Compelled to ensure civil liberties for all, Dr. Gilbert R. Mason, Sr. was a drum major for freedom. Often the first among a small band of conscientious, courageous citizens to peacefully agitate for equal protection under the law, economic justice, and positive social change, Dr. Mason was commonly referred to as "the civil rights doctor".
Revered and recognized for his local, state, and national activism, Dr. Mason joined friends and allies (such as Aaron Henry, Fannie Lou Hamer and the martyred Medgar Evers) to combat injustices in one of the nation's most notorious bastions of segregation, his beloved home state of Mississippi.
Mason was instrumental in the founding of the Council of Federated Organizations, better known as COFO. In 1964, COFO coordinated the efforts of all the civil rights groups that launched summer-long protests in Mississippi, establishing the Freedom Summer Project, and coordinating voter registration drives as well as political science educational programs for disenfranchised Black Mississippians.
A dedicated physician, Dr. Mason was at the vanguard of medical activism, committed to ensuring quality health care and fundamental patient rights for those on the Gulf Coast and the entire state of Mississippi. He demanded respect for the dignity of Black and White patients alike, and for equal medical privileges for physicians of color in previously all-white hospitals, and the medical community at large.
Along with his wife, Natalie Hamlar Mason, a focal point of Dr. Mason's work to systematically dismantle legal segregation was to effect equal opportunities to quality education in the public schools of Biloxi, greater Harrison County, and Mississippi at large. Through legal challenges to segregationist policies, the Masons fought Jim Crow school systems and successfully petitioned for equal access to all public schools, paving the way for youth and adults alike to gain greater scholastic achievements for generations to come.
Dr. Mason's most well-known contribution to the struggle for equal protection under the law were a series of demonstrations on the twenty-six mile long beach in Harrison County, staged simultaneously with a court case to establish legal precedent for open access to the man-made beach. The 1959 wade-in, and the series of sustained protests that followed, marked the beginning of Mississippi's first nonviolent civil disobedience campaign, and in 1968, the United States Supreme Court ruled in their favor, thus making the beautiful beach open for the enjoyment of all.

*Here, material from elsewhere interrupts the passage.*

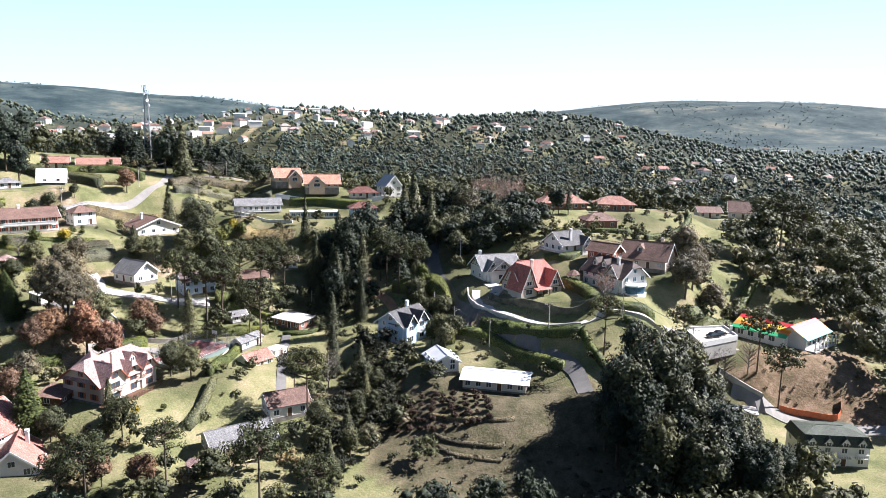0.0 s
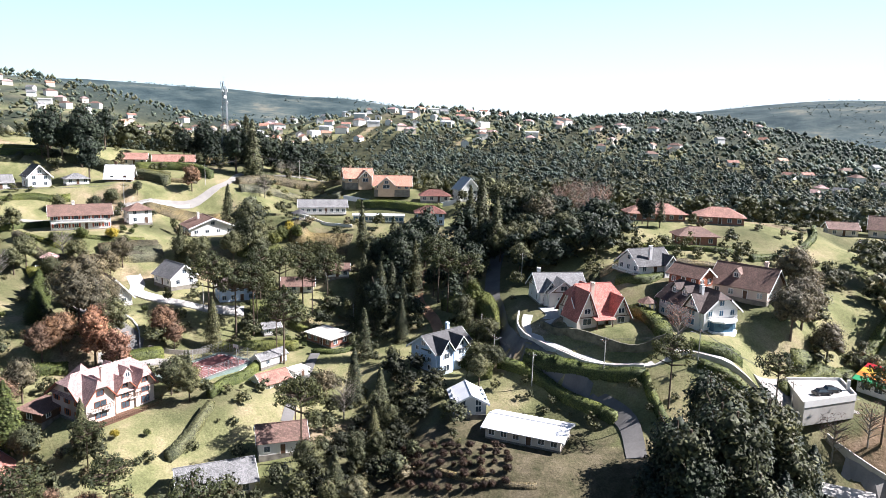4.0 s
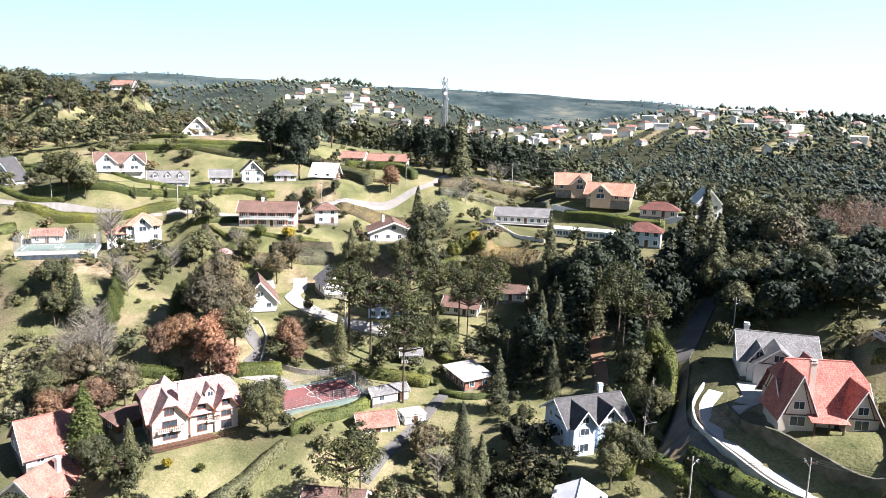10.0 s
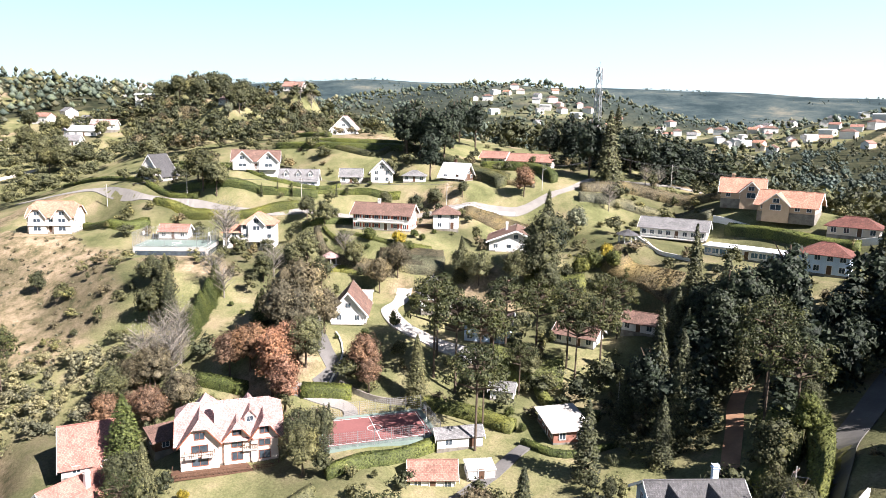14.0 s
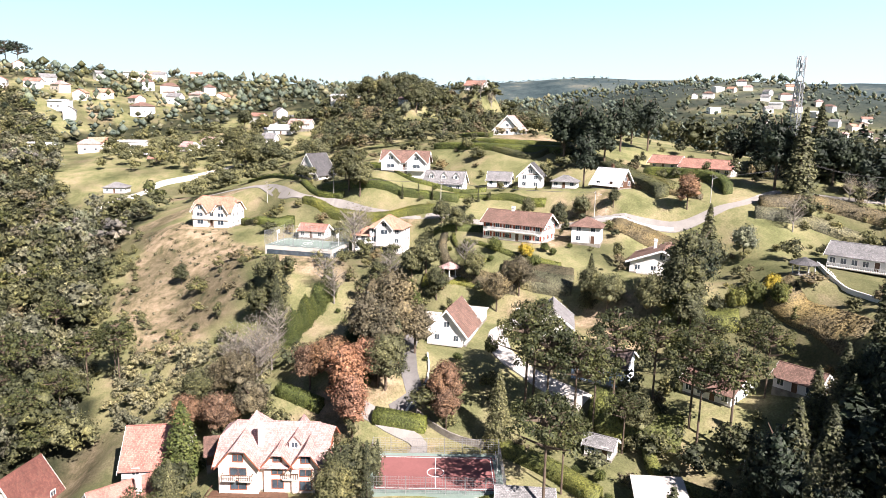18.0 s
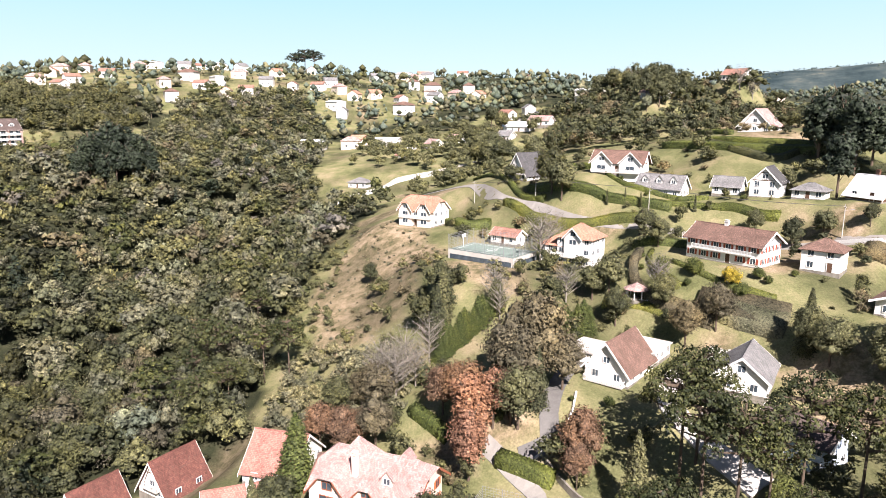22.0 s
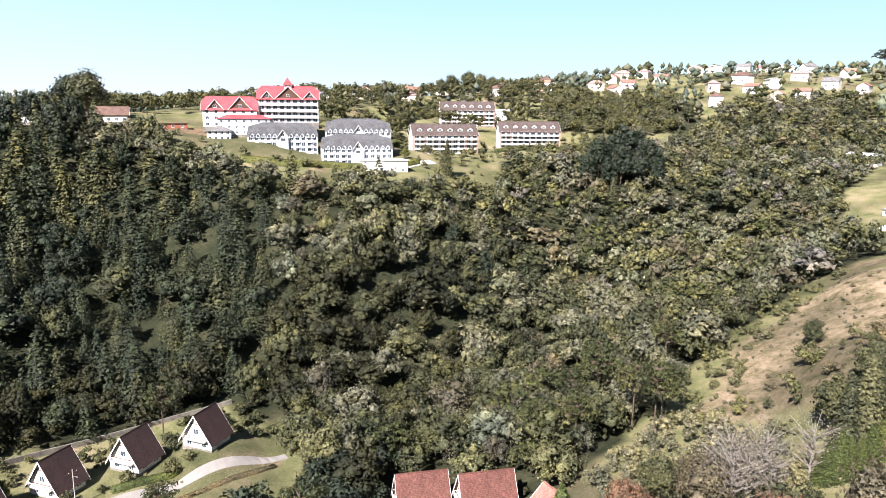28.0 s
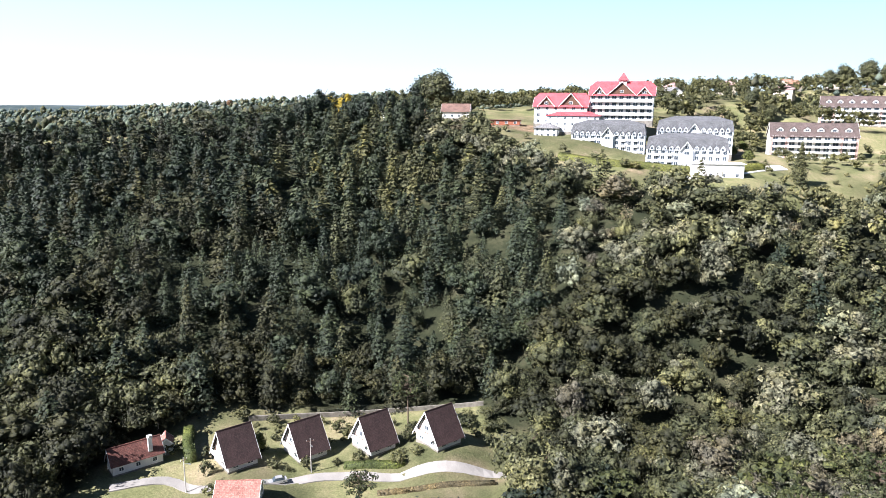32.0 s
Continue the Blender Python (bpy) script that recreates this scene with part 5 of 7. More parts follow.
def tree_kind(kind, variant, near):
    """Meshes of trunk and crown for a tree 10 m high; finer leaves where the camera passes near."""
    g = np.random.default_rng(variant * 31 + len(kind) * 7 + ord(kind[0]))
    h = 10.0
    m, q = (0.85, 1.06) if near else (0.45, 1.55)
    if kind == "araucaria":
        v, f, limbs = umbrella_crown(h, 3.4, g, 34, int(84 * m), 0.135 * q)
        trunk = branched((0.16, h * 0.97), limbs, 0.06, 0.03)
    elif kind == "cedar":
        v, f = cone_crown(h, 2.5, g, 32, int(300 * m), 0.155 * q, 0.03, 0.35, 0.75)
        trunk = pipe((0, 0, -0.6), (0, 0, h * 0.95), 0.24, 0.05)
    elif kind == "pine":
        v, f = cone_crown(h, 1.9, g, 26, int(200 * m), 0.16 * q, 0.22, 0.1, 0.55)
        trunk = pipe((0, 0, -0.6), (0, 0, h * 0.95), 0.2, 0.05)
    elif kind == "cypress":
        v, f = cone_crown(h, 1.5, g, 26, int(150 * m), 0.16 * q, 0.02, -0.2, 0.7)
        trunk = pipe((0, 0, -0.6), (0, 0, h * 0.9), 0.16, 0.05)
    elif kind == "bare":
        v, f = twig_crown(h, 3.2, g, 900, 0.13)
        trunk = limbs_geo(h, 3.6, g, 11, 0.2, 0.2, True)
    elif kind == "shrub":
        v, f = lobes_crown(h, 6.0, g, 20, 60, 0.5, 0.02, 0.85)
        trunk = pipe((0, 0, -0.6), (0, 0, h * 0.5), 0.3, 0.1)
    elif kind == "tall":
        v, f = lobes_crown(h, 2.2, g, 50, int(96 * m), 0.145 * q, 0.06, 1.0)
        trunk = limbs_geo(h, 2.0, g, 7, 0.2, 0.18)
    else:
        v, f = lobes_crown(h, 3.6, g, 50, int(92 * m), 0.155 * q, 0.08, 0.85)
        trunk = limbs_geo(h, 3.2, g)
    return v, f, trunk


TREE_CACHE = {}


def tree(kind, x, y, h, leaf, label, name="tree", bark=None, wide=1.0, group=""):
    near = -112 < x < 70 and 90 < y < 215
    key = (kind, leaf.name, int(abs(x * 7 + y * 3)) % 3, near)
    if key not in TREE_CACHE:
        v, f, trunk = tree_kind(kind, key[2], near)
        TREE_CACHE[key] = (big_mesh("crown", v, f, leaf), mesh_of("trunk", trunk, bark or BARK))
    crown, trunk = TREE_CACHE[key]
    ob = thing(name, x, y, ground_z(x, y) - 0.1, (x * 37 + y * 53) % 360, label, "tree" if "shrub" not in name else "shrub", group)
    s = h / 10.0 * PLAN
    ob.scale = (s * wide, s * wide, s)
    if kind != "shrub":
        part("trunk", trunk, None, ob)
    part("crown", crown, None, ob)
    return ob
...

Dr. Gilbert R. Mason, Sr. passed away in 2006, but his work continues: the Biloxi chapter of the National Association for the Advancement of Colored People (NAACP) continues to thrive; the young man he nurtured as Scoutmaster have gone on to be, among other things, physicians, professors and magistrates; and the East Biloxi community continues to foster initiatives to better the greater community and advocate for a more perfect union.